Quote the whole listing exactly. Leave the pictures out of your copy.

Given information:

# # #

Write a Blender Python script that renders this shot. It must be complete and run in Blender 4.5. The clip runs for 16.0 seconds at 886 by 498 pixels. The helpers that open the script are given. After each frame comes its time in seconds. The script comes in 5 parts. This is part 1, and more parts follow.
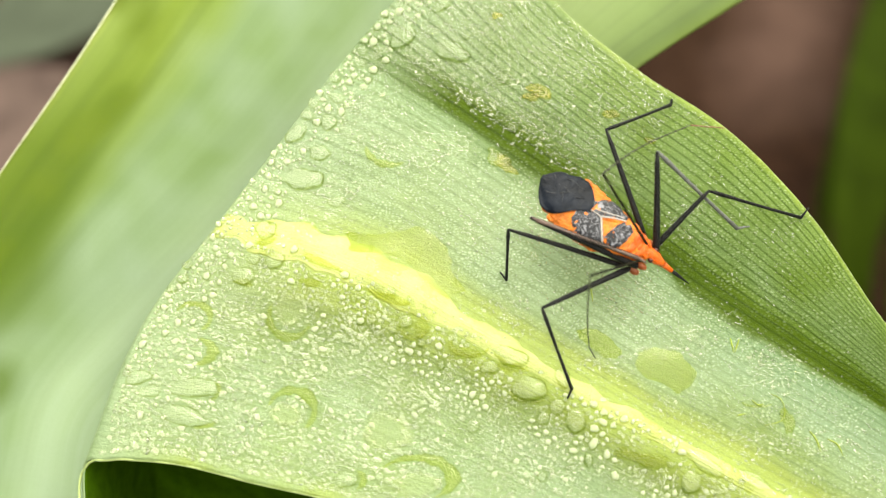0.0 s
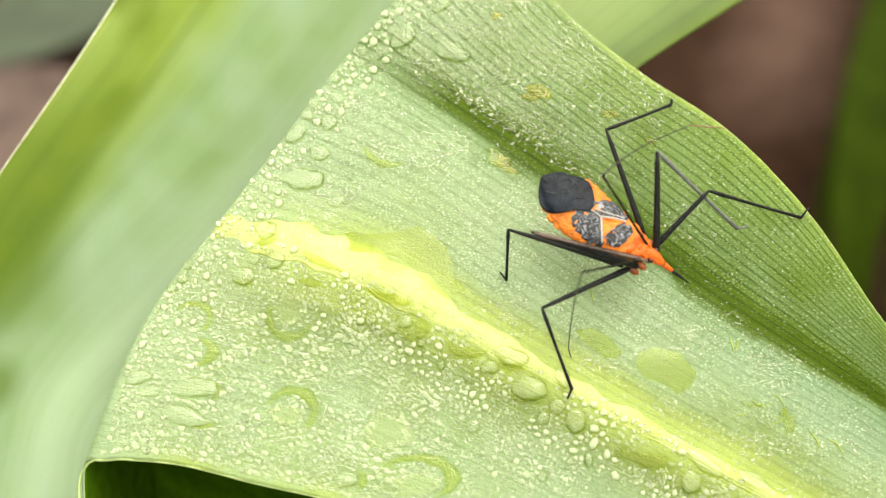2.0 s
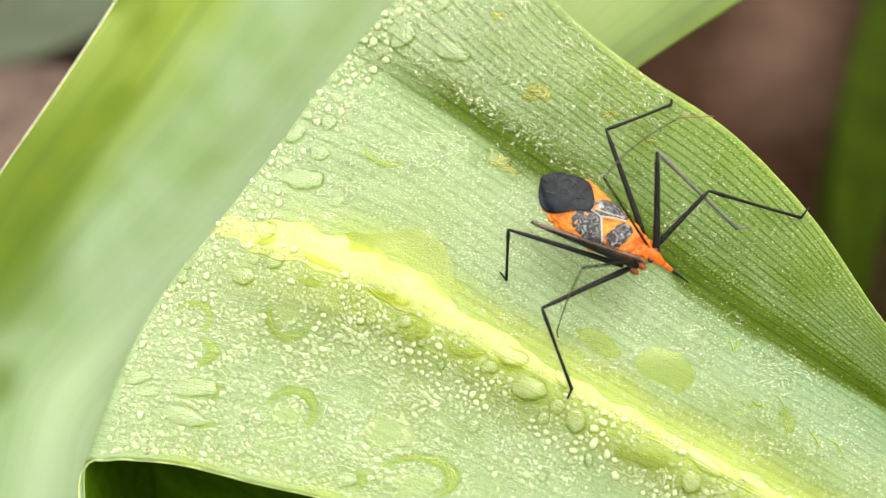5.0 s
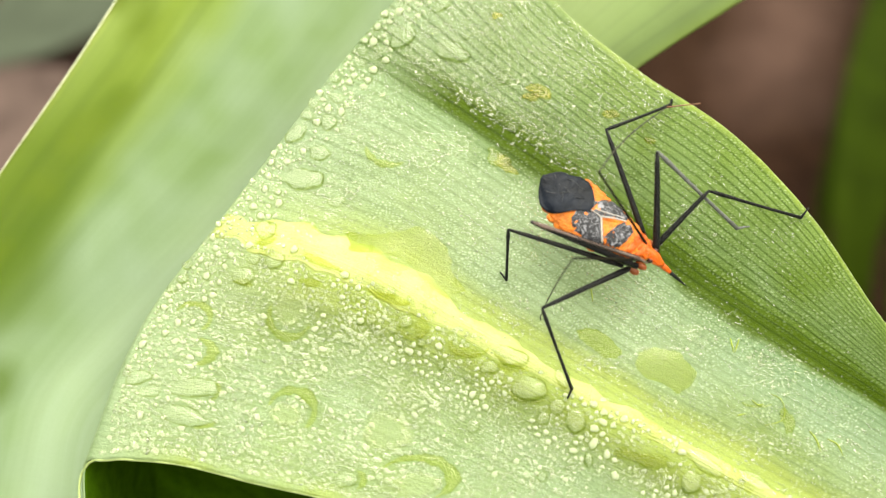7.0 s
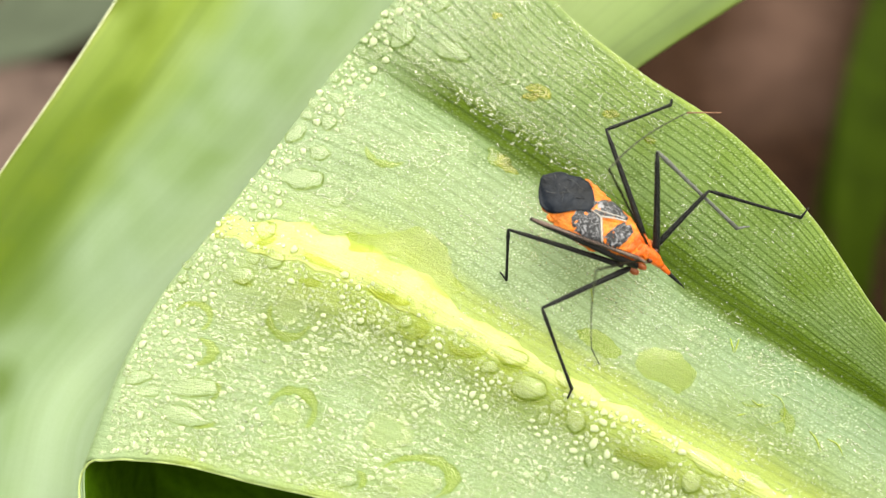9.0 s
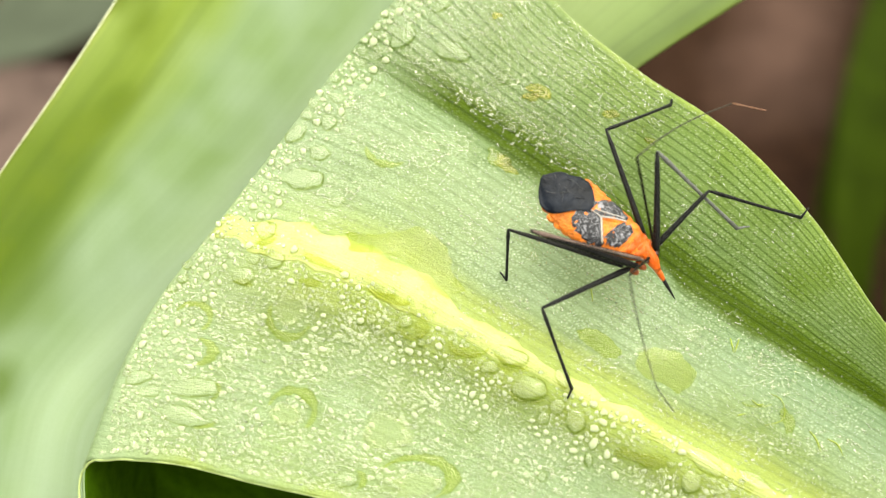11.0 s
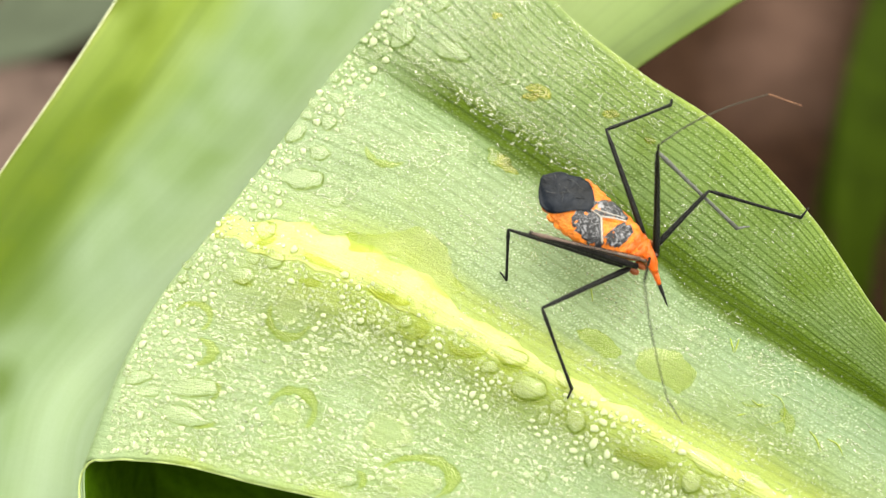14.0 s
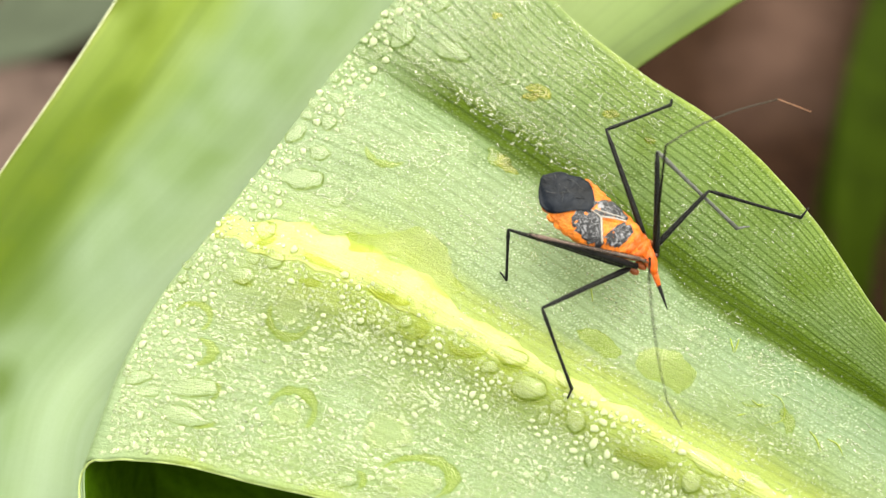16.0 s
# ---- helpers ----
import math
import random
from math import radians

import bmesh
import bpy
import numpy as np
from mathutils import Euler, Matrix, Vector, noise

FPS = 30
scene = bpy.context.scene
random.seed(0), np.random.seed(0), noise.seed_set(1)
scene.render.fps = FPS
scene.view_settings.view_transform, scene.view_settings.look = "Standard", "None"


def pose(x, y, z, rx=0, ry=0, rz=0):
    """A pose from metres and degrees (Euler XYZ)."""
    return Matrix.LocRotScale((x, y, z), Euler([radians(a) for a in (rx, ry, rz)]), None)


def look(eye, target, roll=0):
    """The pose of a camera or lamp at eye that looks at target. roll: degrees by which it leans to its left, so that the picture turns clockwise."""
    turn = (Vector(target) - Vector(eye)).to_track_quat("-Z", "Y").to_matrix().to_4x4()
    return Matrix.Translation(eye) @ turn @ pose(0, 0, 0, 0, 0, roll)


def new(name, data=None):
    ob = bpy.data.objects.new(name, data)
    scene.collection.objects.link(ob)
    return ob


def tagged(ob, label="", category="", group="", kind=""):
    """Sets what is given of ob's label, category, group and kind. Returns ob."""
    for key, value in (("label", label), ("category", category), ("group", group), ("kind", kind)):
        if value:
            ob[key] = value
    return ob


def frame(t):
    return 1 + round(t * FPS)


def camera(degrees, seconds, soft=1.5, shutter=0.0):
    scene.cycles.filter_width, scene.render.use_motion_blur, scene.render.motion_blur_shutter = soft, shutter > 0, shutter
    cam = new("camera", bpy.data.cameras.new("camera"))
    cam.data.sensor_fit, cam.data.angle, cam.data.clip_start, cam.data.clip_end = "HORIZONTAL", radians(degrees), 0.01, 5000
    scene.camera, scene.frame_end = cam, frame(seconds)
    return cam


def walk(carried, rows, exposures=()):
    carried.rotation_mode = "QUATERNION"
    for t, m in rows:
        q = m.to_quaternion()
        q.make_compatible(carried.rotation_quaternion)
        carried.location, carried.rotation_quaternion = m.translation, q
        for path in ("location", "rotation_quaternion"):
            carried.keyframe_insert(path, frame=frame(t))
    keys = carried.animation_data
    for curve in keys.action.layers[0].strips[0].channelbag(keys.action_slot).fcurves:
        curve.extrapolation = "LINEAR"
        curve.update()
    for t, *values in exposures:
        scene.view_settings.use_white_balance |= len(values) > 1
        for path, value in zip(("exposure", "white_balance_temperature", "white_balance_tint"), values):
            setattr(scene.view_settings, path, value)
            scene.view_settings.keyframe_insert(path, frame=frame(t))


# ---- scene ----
# Lengths below are in millimetres in the frame of the folded leaf (x right, y along the slope, z off the leaf).
MM = 0.001
LEAF = Matrix.Translation((0, 0, 0.42)) @ pose(0, 0, 0, 25) 
cam = camera(40, 16.0, soft=1.2)
EYE = (0.0, -0.0814412, 0.5170578)
walk(cam, [(0.0, look(EYE, (0, 0, 0.42))), (16.0, look(EYE, (0, 0, 0.42)))], exposures=[(0.0, 0.66, 7450, 2), (16.0, 0.71, 7450, 2)])
cam.data.dof.use_dof = True
cam.data.dof.focus_distance = 0.1262
cam.data.dof.aperture_fstop = 16.0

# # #

Written response:
Write a Blender Python script that renders this shot. It must be complete and run in Blender 4.5. The clip runs for 16.0 seconds at 886 by 498 pixels. The helpers that open the script are given. After each frame comes its time in seconds. The script comes in 5 parts. This is part 1, and more parts follow.
0.0 s
2.0 s
5.0 s
7.0 s
9.0 s
11.0 s
14.0 s
16.0 s
# ---- helpers ----
import math
import random
from math import radians

import bmesh
import bpy
import numpy as np
from mathutils import Euler, Matrix, Vector, noise

FPS = 30
scene = bpy.context.scene
random.seed(0), np.random.seed(0), noise.seed_set(1)
scene.render.fps = FPS
scene.view_settings.view_transform, scene.view_settings.look = "Standard", "None"


def pose(x, y, z, rx=0, ry=0, rz=0):
    """A pose from metres and degrees (Euler XYZ)."""
    return Matrix.LocRotScale((x, y, z), Euler([radians(a) for a in (rx, ry, rz)]), None)


def look(eye, target, roll=0):
    """The pose of a camera or lamp at eye that looks at target. roll: degrees by which it leans to its left, so that the picture turns clockwise."""
    turn = (Vector(target) - Vector(eye)).to_track_quat("-Z", "Y").to_matrix().to_4x4()
    return Matrix.Translation(eye) @ turn @ pose(0, 0, 0, 0, 0, roll)


def new(name, data=None):
    ob = bpy.data.objects.new(name, data)
    scene.collection.objects.link(ob)
    return ob


def tagged(ob, label="", category="", group="", kind=""):
    """Sets what is given of ob's label, category, group and kind. Returns ob."""
    for key, value in (("label", label), ("category", category), ("group", group), ("kind", kind)):
        if value:
            ob[key] = value
    return ob


def frame(t):
    return 1 + round(t * FPS)


def camera(degrees, seconds, soft=1.5, shutter=0.0):
    scene.cycles.filter_width, scene.render.use_motion_blur, scene.render.motion_blur_shutter = soft, shutter > 0, shutter
    cam = new("camera", bpy.data.cameras.new("camera"))
    cam.data.sensor_fit, cam.data.angle, cam.data.clip_start, cam.data.clip_end = "HORIZONTAL", radians(degrees), 0.01, 5000
    scene.camera, scene.frame_end = cam, frame(seconds)
    return cam


def walk(carried, rows, exposures=()):
    carried.rotation_mode = "QUATERNION"
    for t, m in rows:
        q = m.to_quaternion()
        q.make_compatible(carried.rotation_quaternion)
        carried.location, carried.rotation_quaternion = m.translation, q
        for path in ("location", "rotation_quaternion"):
            carried.keyframe_insert(path, frame=frame(t))
    keys = carried.animation_data
    for curve in keys.action.layers[0].strips[0].channelbag(keys.action_slot).fcurves:
        curve.extrapolation = "LINEAR"
        curve.update()
    for t, *values in exposures:
        scene.view_settings.use_white_balance |= len(values) > 1
        for path, value in zip(("exposure", "white_balance_temperature", "white_balance_tint"), values):
            setattr(scene.view_settings, path, value)
            scene.view_settings.keyframe_insert(path, frame=frame(t))


# ---- scene ----
# Lengths below are in millimetres in the frame of the folded leaf (x right, y along the slope, z off the leaf).
MM = 0.001
LEAF = Matrix.Translation((0, 0, 0.42)) @ pose(0, 0, 0, 25) 
cam = camera(40, 16.0, soft=1.2)
EYE = (0.0, -0.0814412, 0.5170578)
walk(cam, [(0.0, look(EYE, (0, 0, 0.42))), (16.0, look(EYE, (0, 0, 0.42)))], exposures=[(0.0, 0.66, 7450, 2), (16.0, 0.71, 7450, 2)])
cam.data.dof.use_dof = True
cam.data.dof.focus_distance = 0.1262
cam.data.dof.aperture_fstop = 16.0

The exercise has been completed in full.